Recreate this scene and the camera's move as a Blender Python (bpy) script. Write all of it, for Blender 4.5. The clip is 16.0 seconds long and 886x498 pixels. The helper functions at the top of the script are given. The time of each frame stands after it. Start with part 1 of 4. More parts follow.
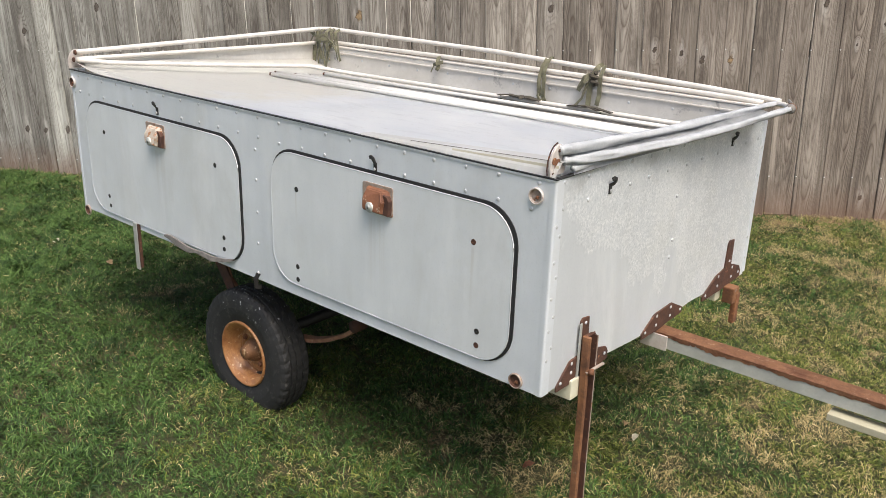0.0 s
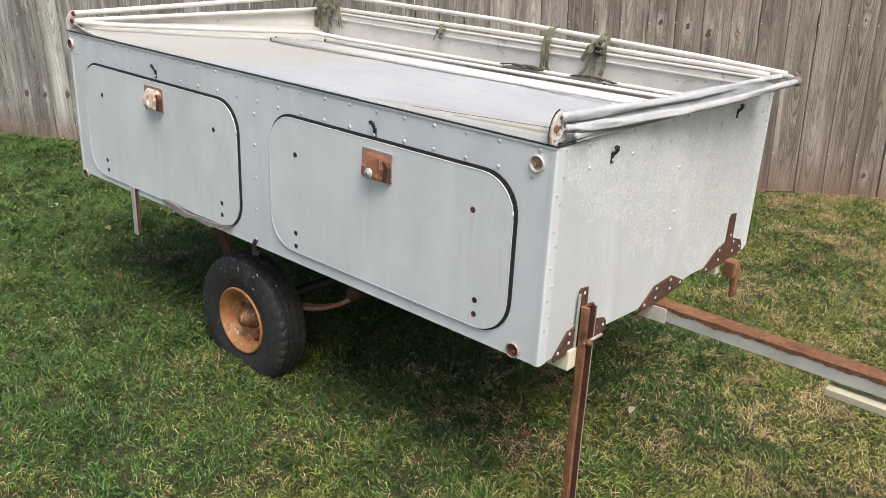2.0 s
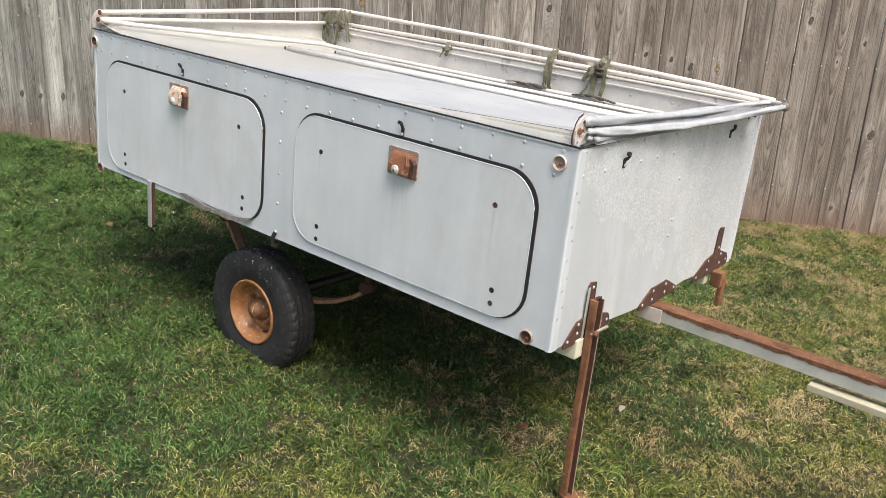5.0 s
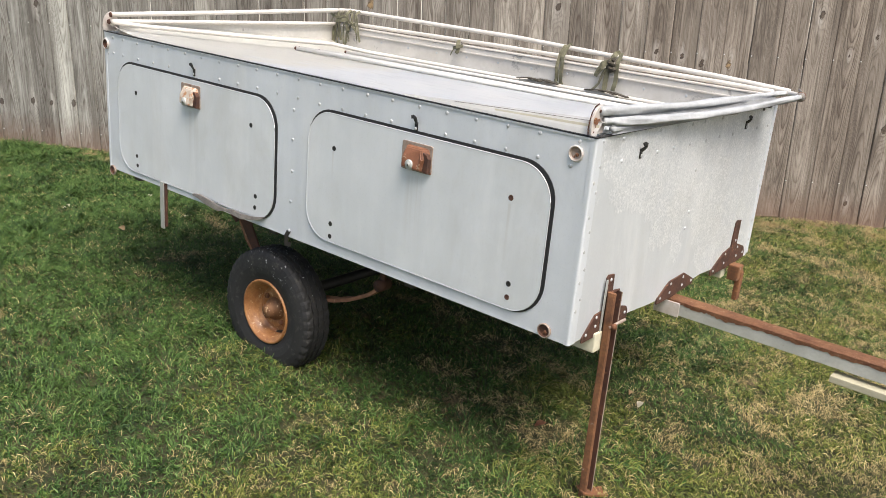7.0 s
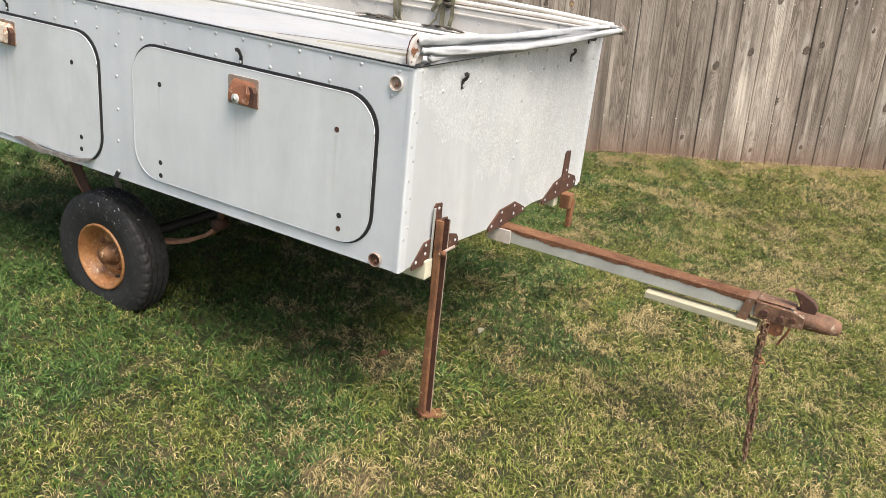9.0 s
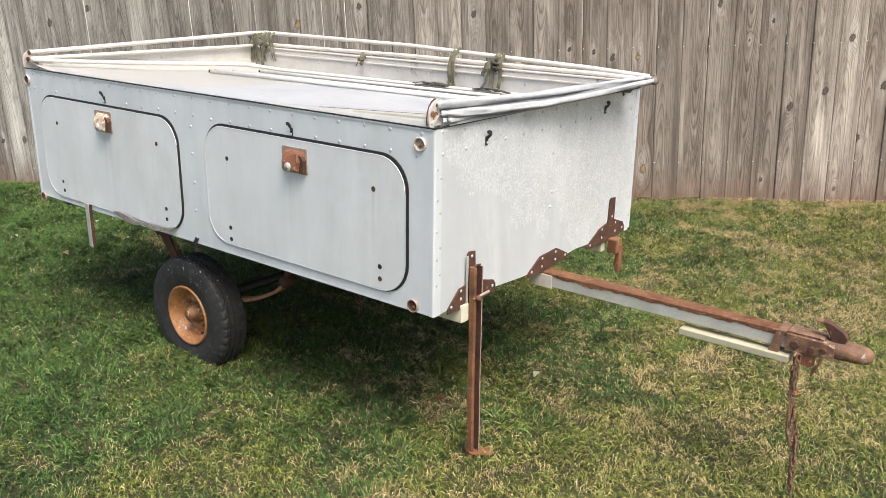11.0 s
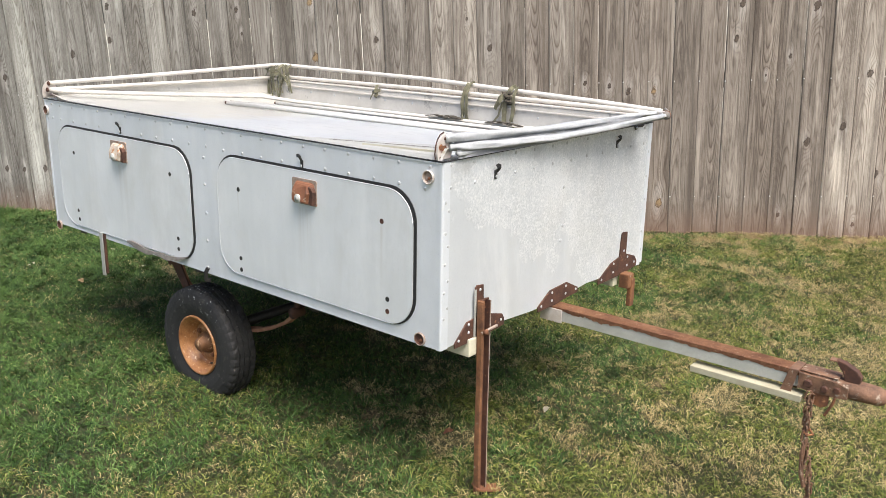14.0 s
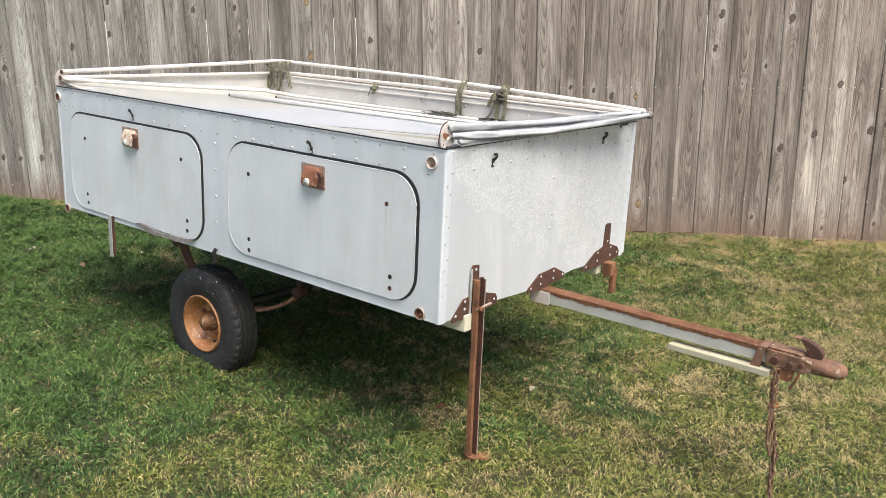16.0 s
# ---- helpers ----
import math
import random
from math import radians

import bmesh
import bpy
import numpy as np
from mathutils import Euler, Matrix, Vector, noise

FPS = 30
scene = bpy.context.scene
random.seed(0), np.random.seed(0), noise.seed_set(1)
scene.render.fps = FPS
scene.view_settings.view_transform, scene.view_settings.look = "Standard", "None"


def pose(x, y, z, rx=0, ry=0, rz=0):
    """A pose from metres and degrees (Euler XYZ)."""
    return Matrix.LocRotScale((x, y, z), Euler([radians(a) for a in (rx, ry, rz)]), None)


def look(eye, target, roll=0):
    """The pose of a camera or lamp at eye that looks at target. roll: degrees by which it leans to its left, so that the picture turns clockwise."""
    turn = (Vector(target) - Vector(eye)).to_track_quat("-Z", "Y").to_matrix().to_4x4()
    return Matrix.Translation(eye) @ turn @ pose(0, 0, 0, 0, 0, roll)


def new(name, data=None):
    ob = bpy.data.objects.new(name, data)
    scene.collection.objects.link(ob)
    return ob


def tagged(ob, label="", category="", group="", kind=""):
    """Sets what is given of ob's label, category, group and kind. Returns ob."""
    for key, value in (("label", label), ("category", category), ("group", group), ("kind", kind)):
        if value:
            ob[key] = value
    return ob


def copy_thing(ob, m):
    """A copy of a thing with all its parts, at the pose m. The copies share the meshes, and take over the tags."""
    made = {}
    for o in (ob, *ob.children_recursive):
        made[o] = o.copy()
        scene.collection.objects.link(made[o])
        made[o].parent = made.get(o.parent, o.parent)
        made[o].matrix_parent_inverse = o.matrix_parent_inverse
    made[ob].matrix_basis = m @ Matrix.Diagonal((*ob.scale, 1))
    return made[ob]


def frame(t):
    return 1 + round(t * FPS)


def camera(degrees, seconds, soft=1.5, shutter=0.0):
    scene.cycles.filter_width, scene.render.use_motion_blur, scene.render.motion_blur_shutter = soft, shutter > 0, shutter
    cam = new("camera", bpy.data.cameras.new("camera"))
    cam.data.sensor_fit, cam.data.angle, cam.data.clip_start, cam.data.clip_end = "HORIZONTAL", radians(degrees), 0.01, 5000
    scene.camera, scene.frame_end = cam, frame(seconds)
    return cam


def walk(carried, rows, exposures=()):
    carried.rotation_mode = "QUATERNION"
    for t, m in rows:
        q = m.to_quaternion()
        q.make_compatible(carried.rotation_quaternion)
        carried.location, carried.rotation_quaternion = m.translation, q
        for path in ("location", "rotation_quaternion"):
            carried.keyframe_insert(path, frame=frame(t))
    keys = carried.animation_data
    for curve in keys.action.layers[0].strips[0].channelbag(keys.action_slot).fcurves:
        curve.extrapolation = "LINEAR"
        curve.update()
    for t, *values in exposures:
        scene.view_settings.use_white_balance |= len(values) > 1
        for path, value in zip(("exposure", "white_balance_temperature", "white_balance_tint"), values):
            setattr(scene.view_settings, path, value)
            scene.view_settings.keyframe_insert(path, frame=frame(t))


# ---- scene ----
◆ ◆ ◆
**The problem:** The data should be printed again unchanged; leave its pictures out.

**Response for this exercise:**
Recreate this scene and the camera's move as a Blender Python (bpy) script. Write all of it, for Blender 4.5. The clip is 16.0 seconds long and 886x498 pixels. The helper functions at the top of the script are given. The time of each frame stands after it. Start with part 1 of 4. More parts follow.
0.0 s
2.0 s
5.0 s
7.0 s
9.0 s
11.0 s
14.0 s
16.0 s
# ---- helpers ----
import math
import random
from math import radians

import bmesh
import bpy
import numpy as np
from mathutils import Euler, Matrix, Vector, noise

FPS = 30
scene = bpy.context.scene
random.seed(0), np.random.seed(0), noise.seed_set(1)
scene.render.fps = FPS
scene.view_settings.view_transform, scene.view_settings.look = "Standard", "None"


def pose(x, y, z, rx=0, ry=0, rz=0):
    """A pose from metres and degrees (Euler XYZ)."""
    return Matrix.LocRotScale((x, y, z), Euler([radians(a) for a in (rx, ry, rz)]), None)


def look(eye, target, roll=0):
    """The pose of a camera or lamp at eye that looks at target. roll: degrees by which it leans to its left, so that the picture turns clockwise."""
    turn = (Vector(target) - Vector(eye)).to_track_quat("-Z", "Y").to_matrix().to_4x4()
    return Matrix.Translation(eye) @ turn @ pose(0, 0, 0, 0, 0, roll)


def new(name, data=None):
    ob = bpy.data.objects.new(name, data)
    scene.collection.objects.link(ob)
    return ob


def tagged(ob, label="", category="", group="", kind=""):
    """Sets what is given of ob's label, category, group and kind. Returns ob."""
    for key, value in (("label", label), ("category", category), ("group", group), ("kind", kind)):
        if value:
            ob[key] = value
    return ob


def copy_thing(ob, m):
    """A copy of a thing with all its parts, at the pose m. The copies share the meshes, and take over the tags."""
    made = {}
    for o in (ob, *ob.children_recursive):
        made[o] = o.copy()
        scene.collection.objects.link(made[o])
        made[o].parent = made.get(o.parent, o.parent)
        made[o].matrix_parent_inverse = o.matrix_parent_inverse
    made[ob].matrix_basis = m @ Matrix.Diagonal((*ob.scale, 1))
    return made[ob]


def frame(t):
    return 1 + round(t * FPS)


def camera(degrees, seconds, soft=1.5, shutter=0.0):
    scene.cycles.filter_width, scene.render.use_motion_blur, scene.render.motion_blur_shutter = soft, shutter > 0, shutter
    cam = new("camera", bpy.data.cameras.new("camera"))
    cam.data.sensor_fit, cam.data.angle, cam.data.clip_start, cam.data.clip_end = "HORIZONTAL", radians(degrees), 0.01, 5000
    scene.camera, scene.frame_end = cam, frame(seconds)
    return cam


def walk(carried, rows, exposures=()):
    carried.rotation_mode = "QUATERNION"
    for t, m in rows:
        q = m.to_quaternion()
        q.make_compatible(carried.rotation_quaternion)
        carried.location, carried.rotation_quaternion = m.translation, q
        for path in ("location", "rotation_quaternion"):
            carried.keyframe_insert(path, frame=frame(t))
    keys = carried.animation_data
    for curve in keys.action.layers[0].strips[0].channelbag(keys.action_slot).fcurves:
        curve.extrapolation = "LINEAR"
        curve.update()
    for t, *values in exposures:
        scene.view_settings.use_white_balance |= len(values) > 1
        for path, value in zip(("exposure", "white_balance_temperature", "white_balance_tint"), values):
            setattr(scene.view_settings, path, value)
            scene.view_settings.keyframe_insert(path, frame=frame(t))


# ---- scene ----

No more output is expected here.